Fazer spin-off em mercado em baixa pode destruir valor - Implicações para o Mercado Brasileiro
O Brasil tem peculiaridades que tornam esse movimento ainda mais relevante:
Dominância de cooperativas e distribuidores regionais fortes
Eles querem escolher o melhor de cada fornecedor, não comprar pacotes fechados
Integração vertical limita essa flexibilidade
Produtores cada vez mais sofisticados e exigentes
Grande produtor brasileiro compra direto, compara ofertas, exige customização
Não aceita mais "pacotes" impostos pelo fornecedor integrado
Mercado de genéricos e biológicos em explosão
Empresas menores e ágeis estão capturando valor com especialização profunda
Gigantes integrados estão lentos para reagir
Falta de capital para competir em todas as frentes
Empresas brasileiras de médio porte não têm escala para investir em tudo
Precisam escolher onde competir e onde orquestrar
Conclusão: Não basta dividir, é preciso redesenhar
A FBN, Corteva e BASF não estão fazendo isso por moda ou pressão de ativistas.
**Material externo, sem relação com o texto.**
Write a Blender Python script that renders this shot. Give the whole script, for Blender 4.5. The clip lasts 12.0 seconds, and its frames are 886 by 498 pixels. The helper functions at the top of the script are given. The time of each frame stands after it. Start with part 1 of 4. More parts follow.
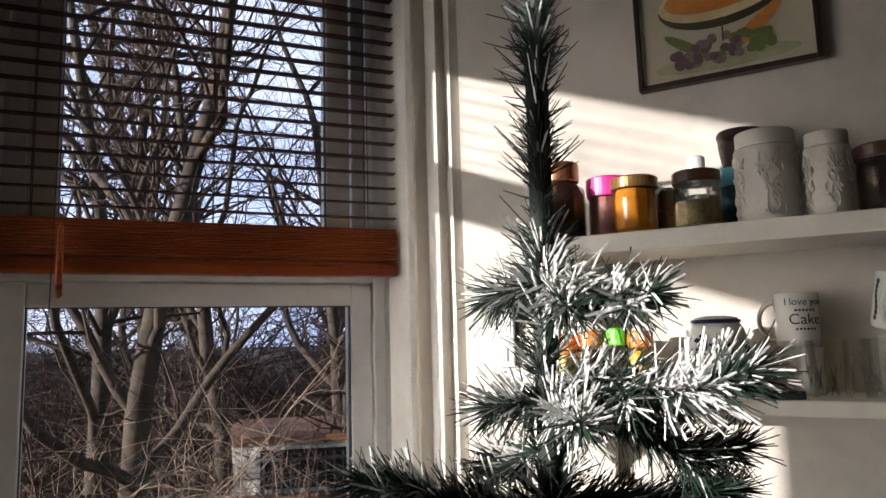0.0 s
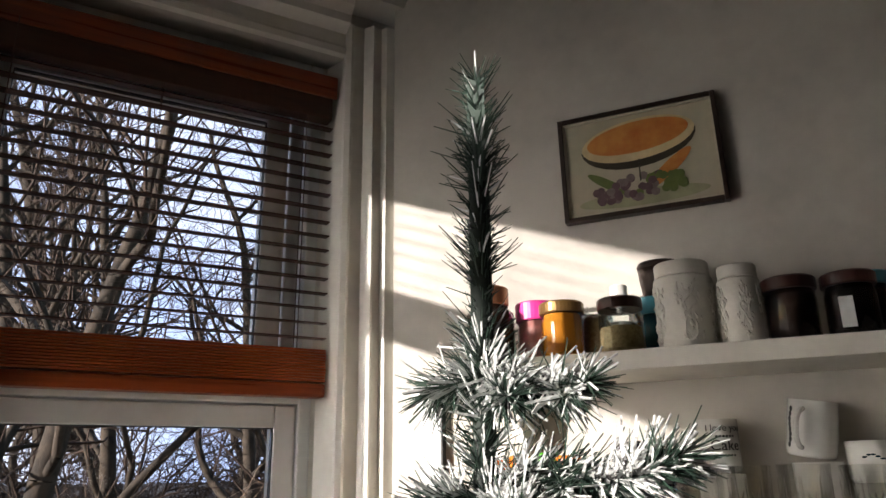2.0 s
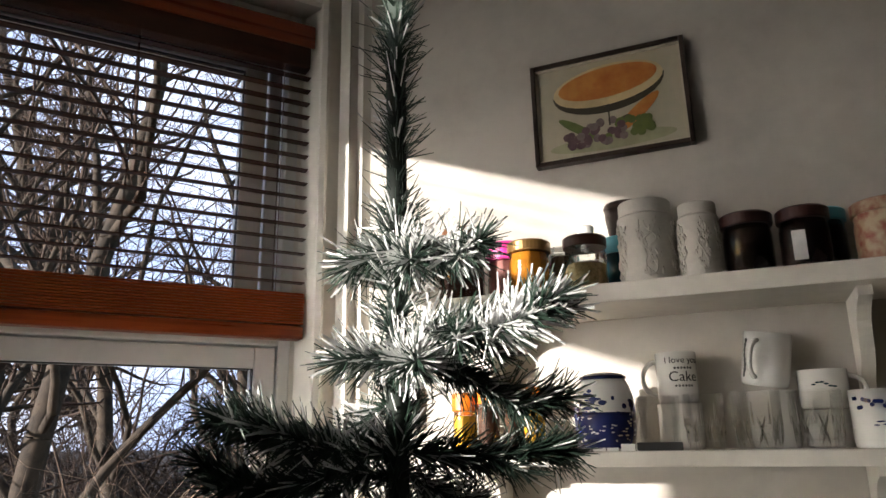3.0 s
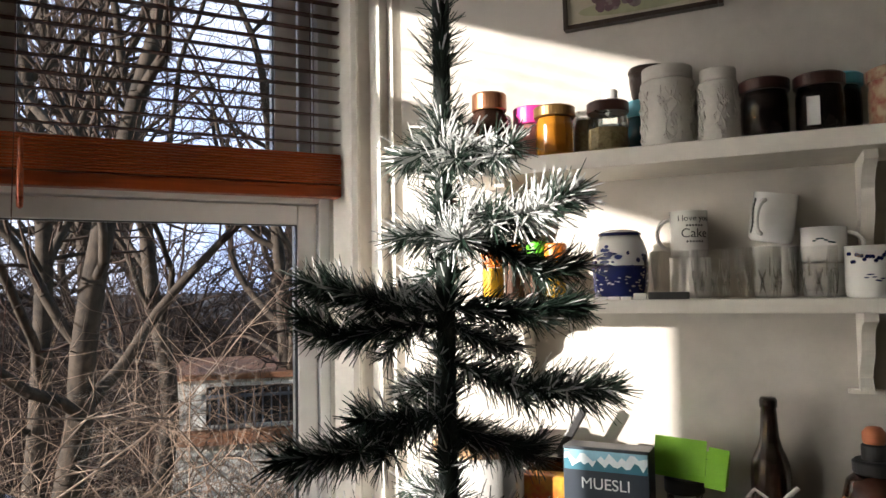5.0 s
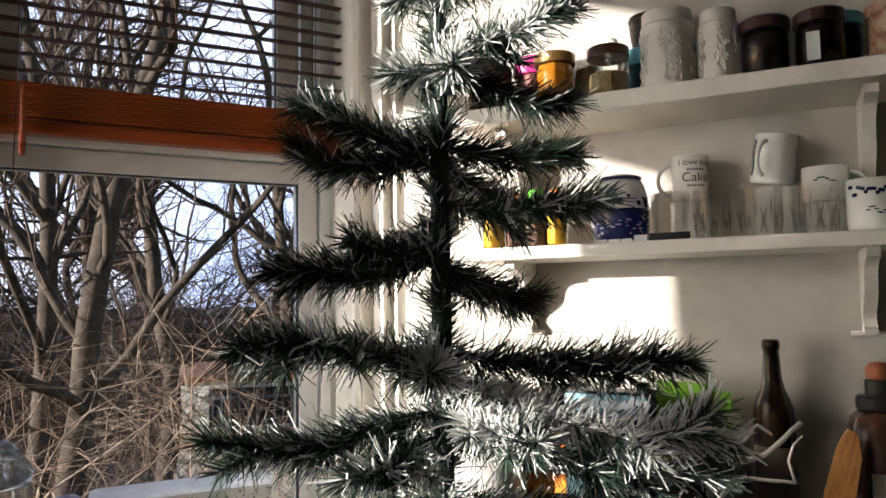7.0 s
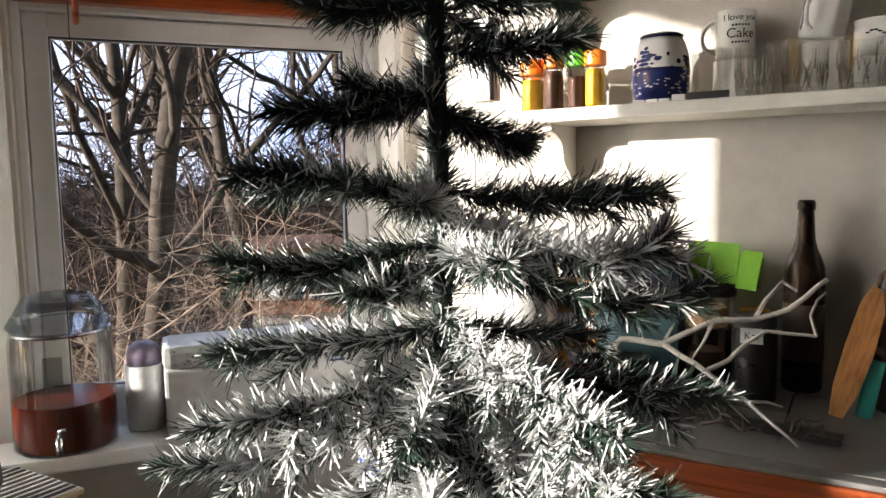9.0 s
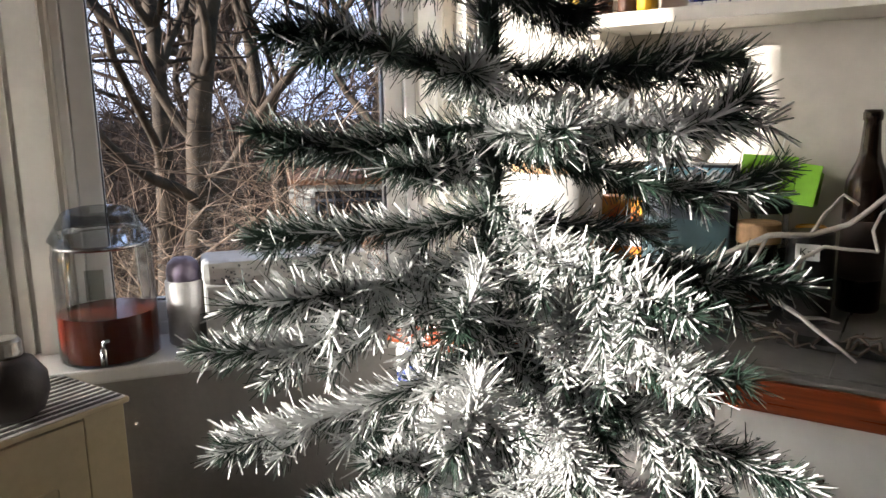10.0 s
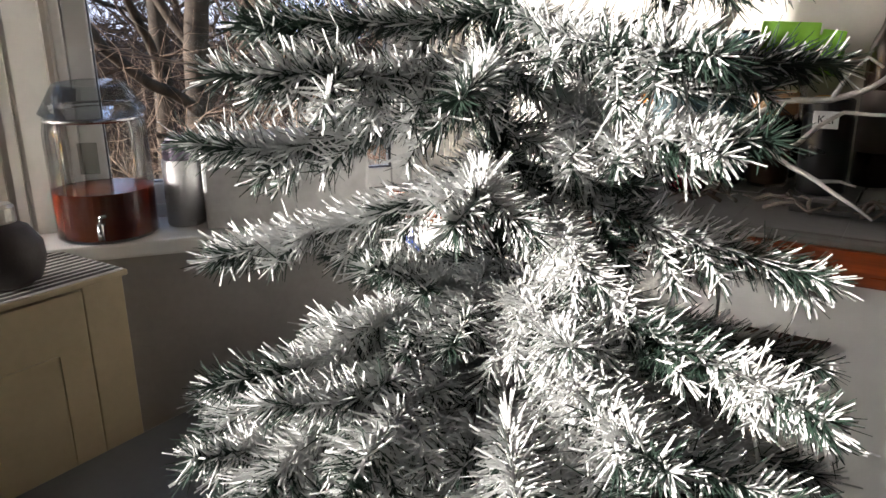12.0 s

Estão fazendo porque o custo da complexidade superou o benefício da integração. E porque perceberam que especialização profunda + orquestração de ecossistema vence integração vertical medíocre.
Mas separar sem redesenhar o modelo operacional de cada entidade é trocar seis por meia dúzia. O valor só será criado se:
Cada entidade tiver governança apropriada ao seu modelo de negócio
As estruturas de custo forem redesenhadas do zero (não apenas rateadas)
Os modelos de go-to-market forem repensados (não replicados)
A cultura organizacional for reconstruída em torno do novo propósito
A pergunta para sua empresa não é se essa tendência chegará ao mercado brasileiro. A pergunta é: sua empresa estará na frente, liderando a transformação, ou reagindo tardiamente quando o mercado já tiver mudado?
O relógio está correndo: Em 2019, quando a Corteva se separou da DowDuPont, muitos analistas questionaram o movimento. Hoje, a empresa vale mais sozinha do que valia dentro do conglomerado. A FBN está apostando na mesma tese. E provavelmente não será a última. O setor de insumos agrícolas está se desconglomerando – e isso é saudável. Complexidade tem custo. Especialização tem prêmio. Escolha seu lado.